There weren’t many things Rabbi Oratz didn’t understand. In two years of classes I never heard him unable to answer a question, although he could hold his tongue indefinitely when he wanted us to come up with the answers on our own.

There’s nothing more inspirational than witnessing a true master do something as well as it can be done. Watching Rabbi Oratz teach made me want to be a teacher. That was it. My course in life was set, without prompting, without a sales pitch, with just enough encouragement to convince me that I could succeed if I put my heart into it. And I wanted nothing more than to do what he could do, even if I did it only half as well he could.

“If you aren’t devoted to chinuch (teaching Torah)”, he once said to us, “please find a different profession. You can make more money doing almost anything else, and there’s no telling how much damage you might do if you go into teaching for the wrong reasons.”

He also taught me my signature phrase. “Of course it makes sense; you just don’t understand it.”

Then there was his distinctive way of dealing with latecomers. When a student came in during class, Rabbi Oratz would stop mid-sentence and follow the offender with his eyes until he had taken his place, pause for one beat, then continue where he had left off. Most memorable was the time a student came in only moments after he had explained this technique, allowing him to demonstrate to (almost) everyone’s delight, and to the latecomer’s consternation.

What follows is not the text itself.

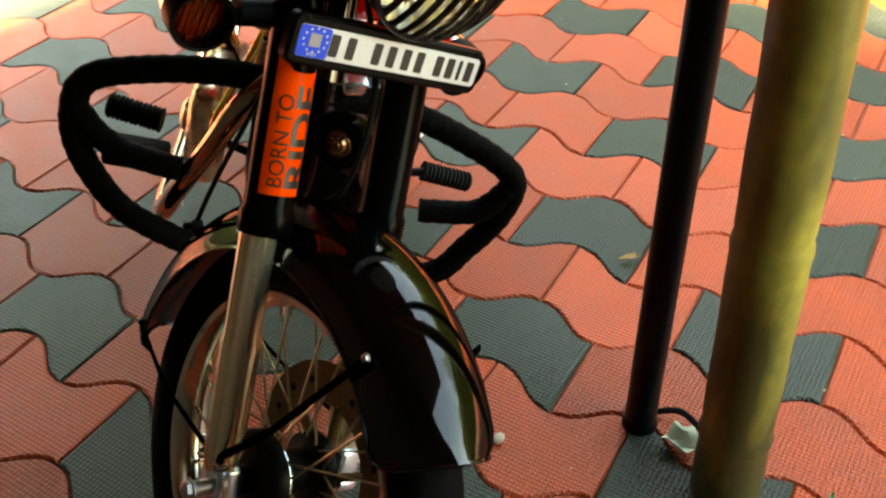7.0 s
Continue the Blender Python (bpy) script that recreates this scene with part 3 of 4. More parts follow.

Rabbi Oratz did allow a shadow of emotion to creep over his face when he talked about the resistance to fire drills. “They all have the same rationale,” he would say, “Torah is a shemira (protection). I tell them they can say that after they’ve had to shepherd a class of little children down from the third floor of a smoke-filled building.”

When my first book, Dawn to Destiny, was in pre-production, Judaica Press contacted Rabbi Oratz and asked him to edit it. The publisher later told me that he was initially less-than-enthusiastic. But when he heard that the author was a former student, he agreed immediately. Several weeks later I called him to discuss his critique. He began by raising an objection to the first sentence of the introduction. This is going to be a long phone call, I told myself. And it was. But the finished product came out so much the better for having gone through Rabbi Oratz’s “trial-by-fire”.

It took me 17 years to get back to Israel after completing Ohr LaGolah. At my earliest opportunity I went to see Rabbi Oratz and thank him for all he had done for me. His response was completely in character. “Adaraba,” he said. Just the opposite.

And it was especially sweet when my daughter went off to learn in Israel at Darchei Binah seminary in Jerusalem. There’s something indescribable about having your child learn from your rebbe. I imagine that it’s even sweeter to teach the children of your students.

A generation comes and a generation goes; the sun also rises, and it sets. Rabbi Oratz returned to the yeshiva d’rakiya on Shabbat Vayislach, moving on to enjoy the rewards of a life devoted to the children of his people. And our world has grown darker as we try to carry the torch and safeguard the light of Torah for the generations yet to come.

May his neshama have an aliyah,and his family be comforted among the mourners of Tzion and Yerushalayim.

*An alumnus of both Ohr Somayach and Ohr Lagolah, Rabbi Yonason Goldson currently teaches in the Block Yeshiva High School in Missouri, and has authored a number of sefarim.